My work aims to cultivate a critical and dynamic relationship to photographs of war, a practice of viewership with an eye toward the global, political contexts and ramifications of representation, while nurturing an affective, loving gaze toward the individual lives represented and at stake. I engage with appropriated materials to make sense of how political narratives are constructed through photography, a medium driven by the sciences and the pursuit of knowledge, and yet wholly dependent on the individuals that see images through their life-cycle. My studio practice lives squarely within this collision of objectivity and subjectivity, representation and abstraction.
Shortly after the initial invasion of Afghanistan in 2001, I began compulsively collecting war photography from various sources, and in time noted that all the people that look like me in news media were either dead or dying. So began an interrogation of photojournalism that grew into a full indictment of contemporary war photography as perpetuating a canon of representation of a nebulous Middle East dating to ancient art, and, in turn, the wars waged there. While the specifics may have changed to suit the political narratives of the moment – the 19th century’s “Civilizing Mission” is the 21st century’s “War on Terror” – the fact of a narrow canon remains, to the extent that Afghanistan, Iraq, Syria, Iran, Libya, Palestine are not only synonymous with war but metonyms for it.

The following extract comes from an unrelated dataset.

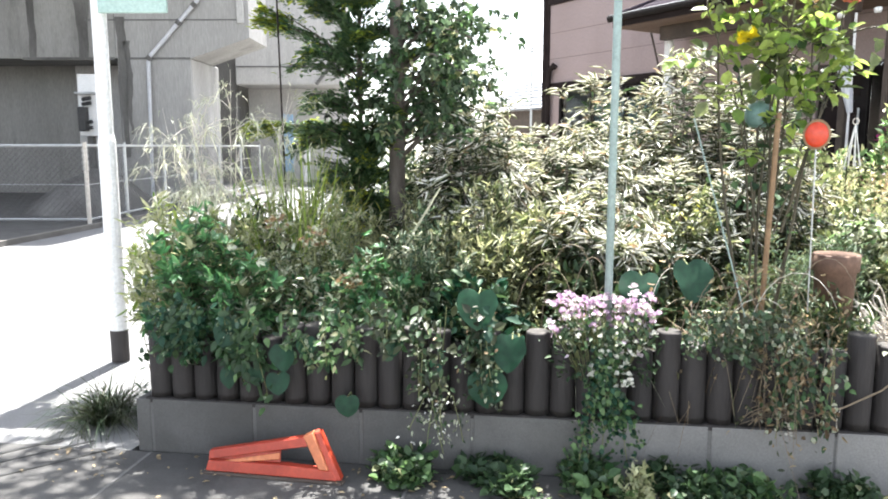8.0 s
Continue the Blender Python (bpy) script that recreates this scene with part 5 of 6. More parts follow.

The studio is where I engage the slow, ethical labor of cultivating a critical relationship to the systems we use to narrate a chaotic world back to ourselves as a place of structure. Making the work is a mode of research, of meditation, a search for ways to intervene on the representations against which I have had to compose my identity, and on the systems that construct, narrate and perpetuate the very wars that brought my family here from Iran. The objects I make are a small, but necessary, part of my work: trying to see inside and intervene upon a system that depends on concealing its own structure, a system whose stakes are profound and global in nature, but which turn, in large part, on something so seemingly banal as a magazine one reads while waiting at the dentist’s office.